At any rate, the Blands, desperate for money to fund their dream, stumble into the kinky sex game. With an extra twist or two, however, the most outrageous being a fatal frying pan, wielded by the least likely homicidal maniac of the new Millennium, hubby Paul.
There is no way to adequately summarize the proceedings after the Blands make their appearance on a local broadcast sex show, hosted by -- what else? -- a dominatrix (Konni Albert Sardi). Let it suffice to say that there is a great deal of outrageous fun, much of it caused by Raoul himself -- a super super (intendant) from somewhere south of the border played with a great deal of panache by Nathan Homb. Raoul is a singer who hopes to soon be "bigger than Tito Puente." He's well accompanied by his luscious and shameless Raoulettes (Joy Chun and Ashley Thompson).
Raoul wants in on the Blands' ecstasy death scam --the victims of which include individuals who dress for their night of bliss as a chicken, as Hitler, and as a baby (with diaper and pacifier). They all arrive ready and willing to rock and role-play. Except for the chicken, who was only a delivery boy, but mistakes will happen in even the best-run enterprises.
Director Roland "Butch" Caire has kept the show unslick, in the best sense of the word. Eating Raoul feels like a low-life cabaret piece. For all the lewd nastiness, there is a kind of goodwill in this lackadaisical, though by no means lackluster, nonsense.
But remember, the play is from the land of "fruits and nuts, boobs and butts," to quote one of the songs, where there's lots of "ranting and raving, master and slaving, to quote from another.
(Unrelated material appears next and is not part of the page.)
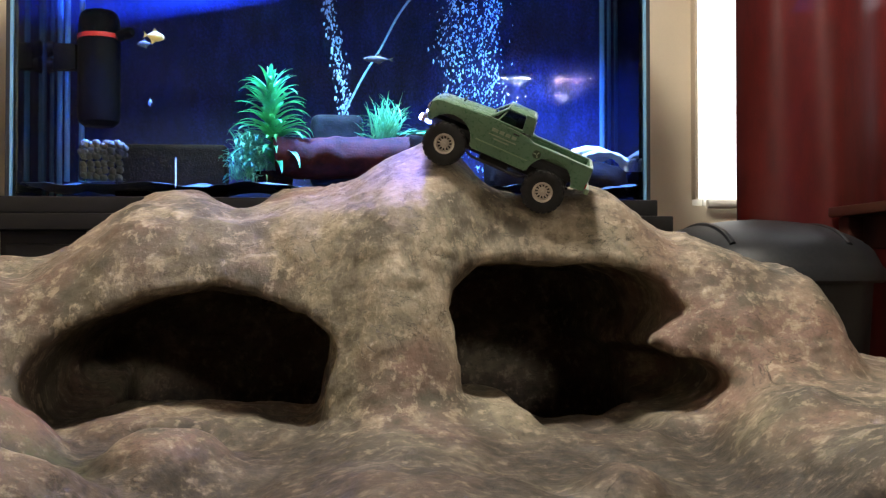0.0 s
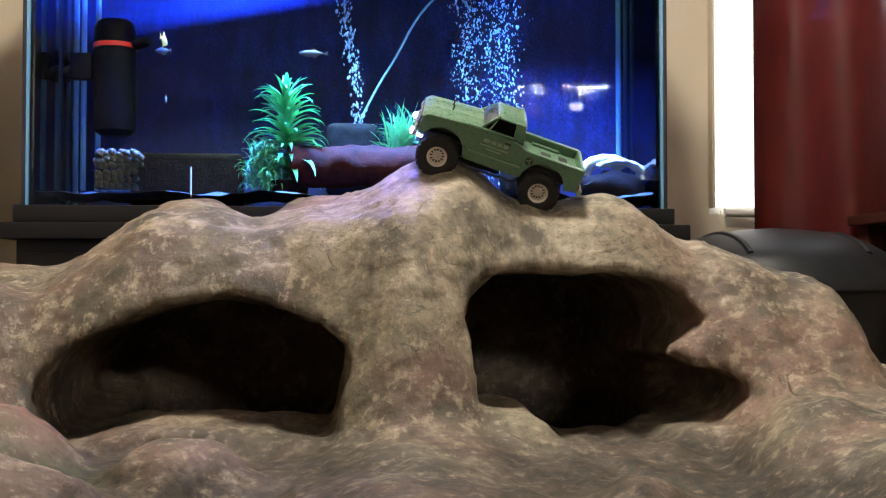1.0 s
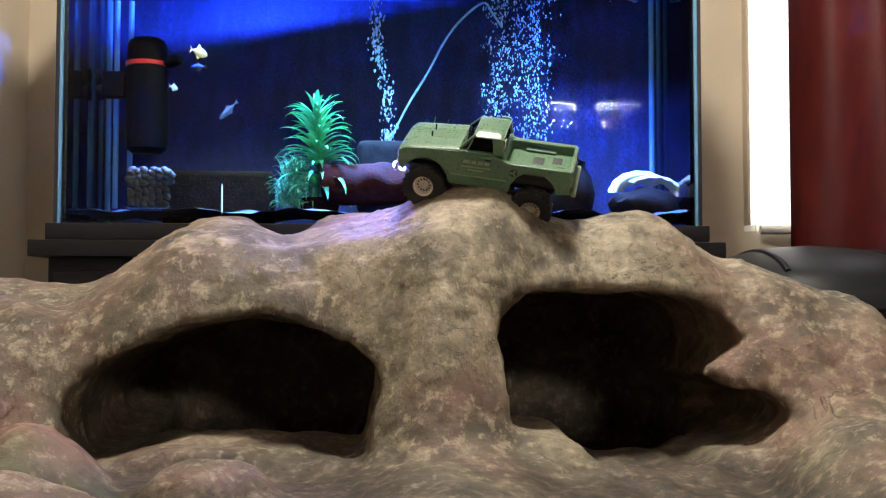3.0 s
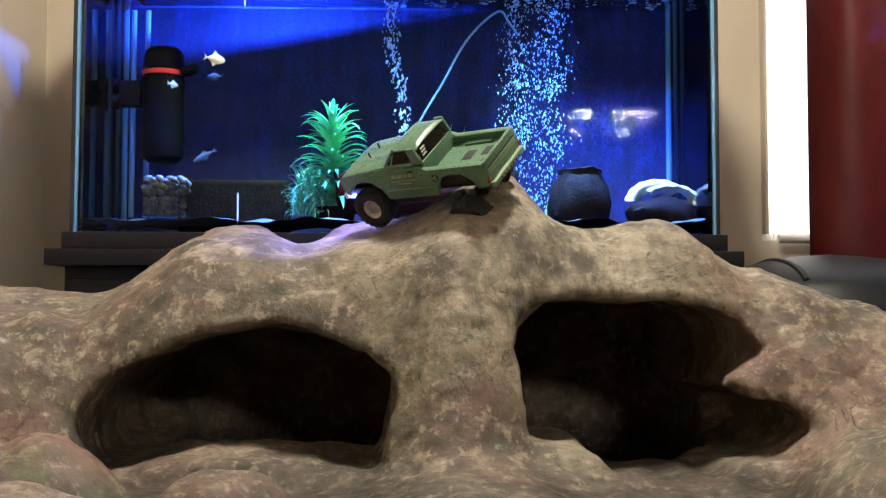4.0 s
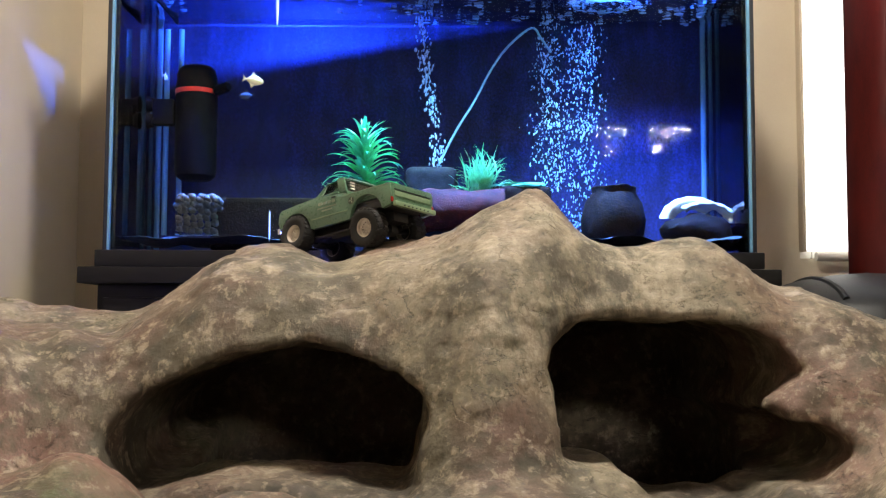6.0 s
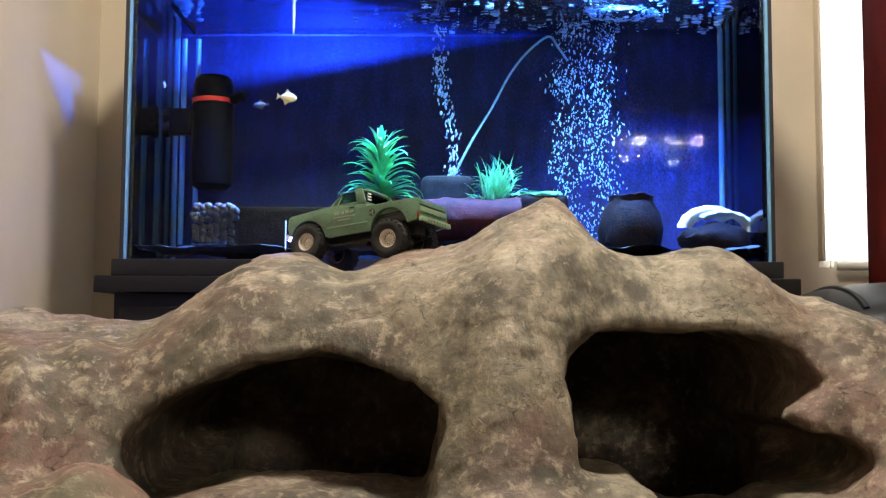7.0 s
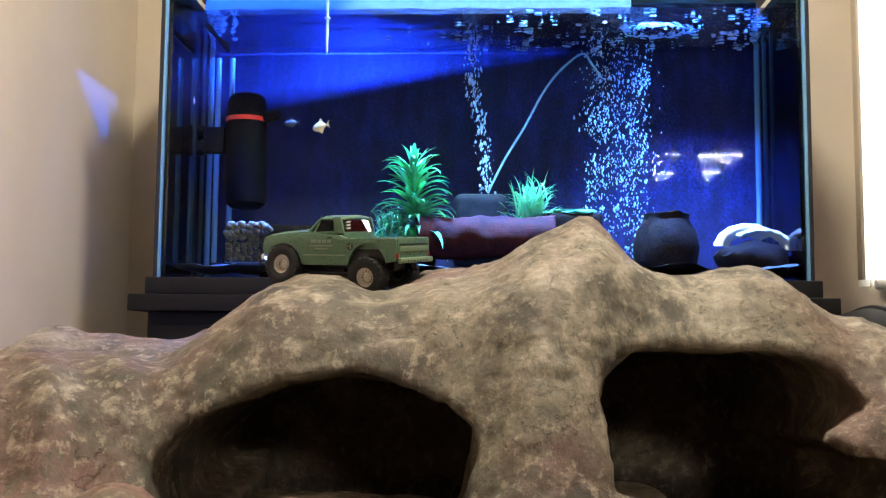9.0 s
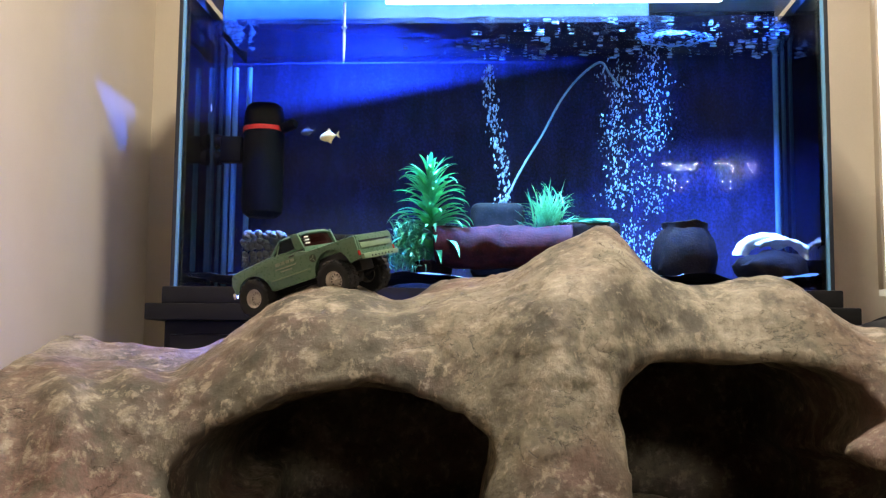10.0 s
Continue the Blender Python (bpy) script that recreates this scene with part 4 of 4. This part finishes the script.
# ---- movement ----
TRUCK_ROWS = [
    (0.0, 0.1877, -0.7754, 0.7196, -15.0, -23.6, 174.0),
    (0.5, 0.1698, -0.7559, 0.7260, -18.9, -21.1, 179.2),
    (1.2, 0.1615, -0.7411, 0.7314, -27.4, -18.2, 181.7),
    (1.5, 0.1617, -0.7337, 0.7304, -25.4, -18.1, 180.5),
    (2.0, 0.1511, -0.7221, 0.7328, -27.9, -14.7, 177.8),
    (2.5, 0.1444, -0.7182, 0.7318, -27.1, -14.0, 176.5),
    (2.7, 0.1384, -0.7324, 0.7295, -27.4, -12.6, 174.6),
    (3.8, 0.0694, -0.7473, 0.7372, -38.9, -0.2, 147.0),
    (4.0, 0.0559, -0.7402, 0.7372, -38.3, 1.0, 142.8),
    (4.3, 0.0387, -0.6863, 0.7408, -34.9, 5.5, 138.9),
    (4.6, 0.0209, -0.6170, 0.7384, -18.5, 12.0, 133.4),
    (5.0, -0.0521, -0.5787, 0.7077, -3.5, 16.2, 140.5),
    (5.5, -0.0770, -0.5829, 0.7058, -0.1, 11.9, 139.4),
    (5.7, -0.0874, -0.5825, 0.7053, 2.7, 10.6, 140.5),
    (6.8, -0.1217, -0.5690, 0.7041, 7.3, 4.4, 146.8),
    (7.0, -0.1100, -0.5490, 0.7069, 3.6, 5.9, 152.7),
    (7.8, -0.1121, -0.5565, 0.7119, 0.6, 5.2, 151.6),
    (8.2, -0.1379, -0.5778, 0.7051, 2.9, 0.4, 154.1),
    (8.5, -0.1566, -0.5846, 0.7006, -0.5, -1.7, 154.7),
    (9.0, -0.1804, -0.5924, 0.6939, -6.5, -2.3, 154.2),
    (9.4, -0.2092, -0.5936, 0.6886, -7.3, 1.6, 156.2),
    (9.7, -0.2162, -0.6011, 0.6887, -8.5, 4.3, 155.8),
    (10.0, -0.2293, -0.6039, 0.6841, -11.1, 13.4, 151.6),
]

# lift of the near wheel against the body, in mm: seconds, front, rear
AXLE_ROWS = [(0.0, 3, -3), (1.2, 3, 2), (2.5, 4, 0), (3.8, 2, -24), (4.3, 2, -24), (4.6, 6, -16), (5.5, 9.5, -8), (7.0, 8, -4), (7.8, 4, -5), (8.5, 7, -4), (9.0, 11, -4), (10.0, 9, -1)]
YELLOW_ROWS = [(0.0, -0.359, 1.075, 0), (1.0, -0.373, 1.085, 80), (2.5, -0.365, 1.094, 60), (4.5, -0.365, 1.103, 15), (5.5, -0.363, 1.101, 20), (7.0, -0.318, 1.080, -5), (8.0, -0.308, 1.066, 70), (9.0, -0.321, 1.058, 150), (10.0, -0.338, 1.057, 170)]
BLUE_ROWS = [(0.0, -0.366, 0.940, 120), (1.0, -0.365, 0.965, 95), (2.5, -0.395, 1.010, 60), (4.5, -0.461, 1.061, 30), (5.5, -0.500, 1.092, 60), (7.0, -0.56, 1.10, 90), (10.0, -0.57, 1.11, 100)]
LONG_ROWS = [(0.0, 0.078, 1.038, 180, 0), (0.5, -0.005, 1.052, 180, 0), (1.0, -0.083, 1.067, 180, 0), (1.7, -0.19, 1.05, 185, 12), (2.5, -0.269, 1.016, 210, 45), (3.5, -0.36, 0.95, 230, 40), (5.0, -0.44, 0.87, 200, 10), (10.0, -0.47, 0.86, 180, 0)]
DARK_ROWS = [(0.0, -0.385, 1.064, 200), (2.5, -0.375, 1.072, 190), (5.0, -0.372, 1.070, 180), (7.5, -0.38, 1.069, 190), (10.0, -0.384, 1.071, 170)]


def between(rows, t):
    """Values of rows at t, in straight steps."""
    cols = list(zip(*rows))
    return [float(np.interp(t, cols[0], c)) for c in cols[1:]]


def motions():
    walk(TRUCK, [(r[0], pose(*r[1:])) for r in TRUCK_ROWS])
    for k, (ax, x) in enumerate(AXLES):
        walk(ax, [(r[0], pose(x, 0, (27 + r[1 + k] / 2) * MM, math.degrees(r[1 + k] / 2 / 40), 0, 0)) for r in AXLE_ROWS])
    # wheels roll by the way that the truck covers
    times = [0.2 * k for k in range(51)]
    turn, last, rolled = 0.0, None, []
    for t in times:
        p = Vector(between(TRUCK_ROWS, t)[:3])
        turn += 0 if last is None else math.degrees((p - last).length / 0.027)
        last = p
        rolled.append(turn)
    for w, s in WHEELS:
        walk(w, [(t, pose(0, s * 40 * MM, 0, 0, 0, 0 if s > 0 else 180) @ pose(0, 0, 0, 0, s * a, 0)) for t, a in zip(times, rolled)])
    for f, rows, depth in ((F_YELLOW, YELLOW_ROWS, 0.08), (F_BLUE, BLUE_ROWS, 0.06), (F_DARK, DARK_ROWS, 0.10)):
        walk(f, [(t, pose(x, depth, z, 0, 8, a)) for t, x, z, a in rows])
    walk(F_LONG, [(t, pose(x, 0.08 + 0.012 * t, z, 0, b, a)) for t, x, z, a, b in LONG_ROWS])
    for ob, kind, k, n, *side in CLUSTERS:
        period = 1.6 if kind == "narrow" else 2.2
        rows, t = [], 0.0
        phase = (k / n) % 1

        def place(u):
            if kind == "narrow":
                return pose(0.012 - 0.034 * u + 0.006 * math.sin(7 * u), 0.20, 0.925 + 0.325 * u)
            return pose(0.285 + 0.040 * (side[0] - 1) + 0.008 * math.sin(6 * u + k), 0.20, 0.79 + 0.455 * u)

        u = phase
        while t < 10.0 - 1e-6:
            rows.append((t, place(u)))
            ahead = min((0.999 - u) * period, 0.5, 10.0 - t)
            if ahead < 0.07:
                u, t = 0.0, t + 0.034
                continue
            t, u = t + ahead, u + ahead / period
            if u > 0.95 and t < 9.9:
                rows.append((t, place(u)))
                u, t = 0.0, t + 0.034
        rows.append((10.0, place(u)))
        walk(ob, rows)


motions()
You get the picture. Of course, there may be someone out there who will be affronted by a plot in which the protagonists have as their major problem that they keep "getting stuck with middle-income sex fiends" and so can't amass the money they need. But an open-minded CEO will sympathize (especially if he's been indicted by a grand jury). And as for the CEO's wife, she might do well to focus on the theme of true love --true connubial love, no less -- courageously holding its own (almost) in a world of lust and perversion! Fans of lust and perversion -- formerly known as "the silent majority" -- will have no trouble enjoying the show. And so need not be warned in advance.